Are RemCos out of touch?

Two experts debate how RemCos can help companies set more realistic levels of executive pay

Last month, the Government confirmed in the Queen’s Speech it would bring in a bill to make shareholder votes on directors’ pay binding. It fell short on various proposals discussed over the past year, including one that would have forced companies to achieve a 75% majority to approve pay packages. Responding to the news, the TUC argued the Government needs to do more than make investors’ voting decisions binding, if directors’ pay is to be set at more realistic levels in future.

Charles Cotton, reward adviser at the Chartered Institute of Personnel and Development (CIPD)

There is nothing to stop remuneration committees (RemCos) being in touch with the 'real world' by examining how their organisations' executive pay practices relate to practices in the rest of the organisation. This could be done through staff surveys, focus groups, social media campaigns and so on.

One could also argue that an unforeseen consequence of the focus of executive pay over the past two decades is RemCos have ended up just looking at boardroom pay and performance, rather than examining pay within the whole organisation.

If anything, intervention in this area has led to one set of unforeseen consequences after another, from increased pay transparency making it easier for employers and executives to benchmark salaries; shareholder and institutional investor concerns resulting in firms just copying reward practices; the drive to link pay and performance resulting in more complex reward packages that neither the shareholders or the executives fully understand, and so forth.

The Queen's Speech proposals outlined by the Government last month could lead to micro- management of executive reward decisions by shareholders, to the speed of organisation action being reduced and to share- holders promoting different opinions about where the balance of reward should rest and the measures that should be used.

There are no easy answers to executive pay, but it is time for employers, shareholders and executives to decide themselves what is being rewarded, and how and why, in the context of each individual organisation.

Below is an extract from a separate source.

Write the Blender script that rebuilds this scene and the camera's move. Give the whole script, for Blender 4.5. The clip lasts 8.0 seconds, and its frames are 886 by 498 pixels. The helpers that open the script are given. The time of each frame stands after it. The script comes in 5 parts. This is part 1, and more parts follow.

We need simpler, less complex remuneration, and it looks as if executives may be prepared to accept less pay if more of it is stable.

We also need a greater appreciation at board level of the impact of good people management and how this can be made or destroyed by pay.

Jonathan Exten-Wright, partner at law firm DLA Piper

The Government is consulting on the whole issue of executive remuneration and has tabled a number of significant proposals.

One area for discussion is whether employees should be entitled to sit on a remuneration committee, to encourage oversight of levels of pay.

Such a move would be highly controversial in the UK.

The TUC has, perhaps inevitably, welcomed the suggestion, arguing the European experience demonstrates such a move would be successful.

That, however, overlooks the longstanding cultural approach in some European countries of co-determination at board level, not just on remuneration. The debate has principally been around aligning shareholder interests and executive remuneration rather than ushering in employee pay concerns and pay ratios.

The idea of shareholder engagement has been sufficiently challenging to establish in practice. This is because it is difficult to see how trade union representatives would improve oversight. Instead, the better options to explore seem to be the other proposals. These include a binding shareholders' vote on future remuneration policies, within which the remuneration committee would have to act. Another is to require shareholder approval of exit payments over an annual base salary.

This is more problematic, because it could ratchet up base salaries and/or potentially lead to delay and litigation between dismissal and settlement.

Ultimately, a lot will depend upon shareholder engagement. There there can be a whole spectrum of levels of activism depending upon the interest of the shareholder in particular major companies.

Nonetheless, a sea-change is clearly underway.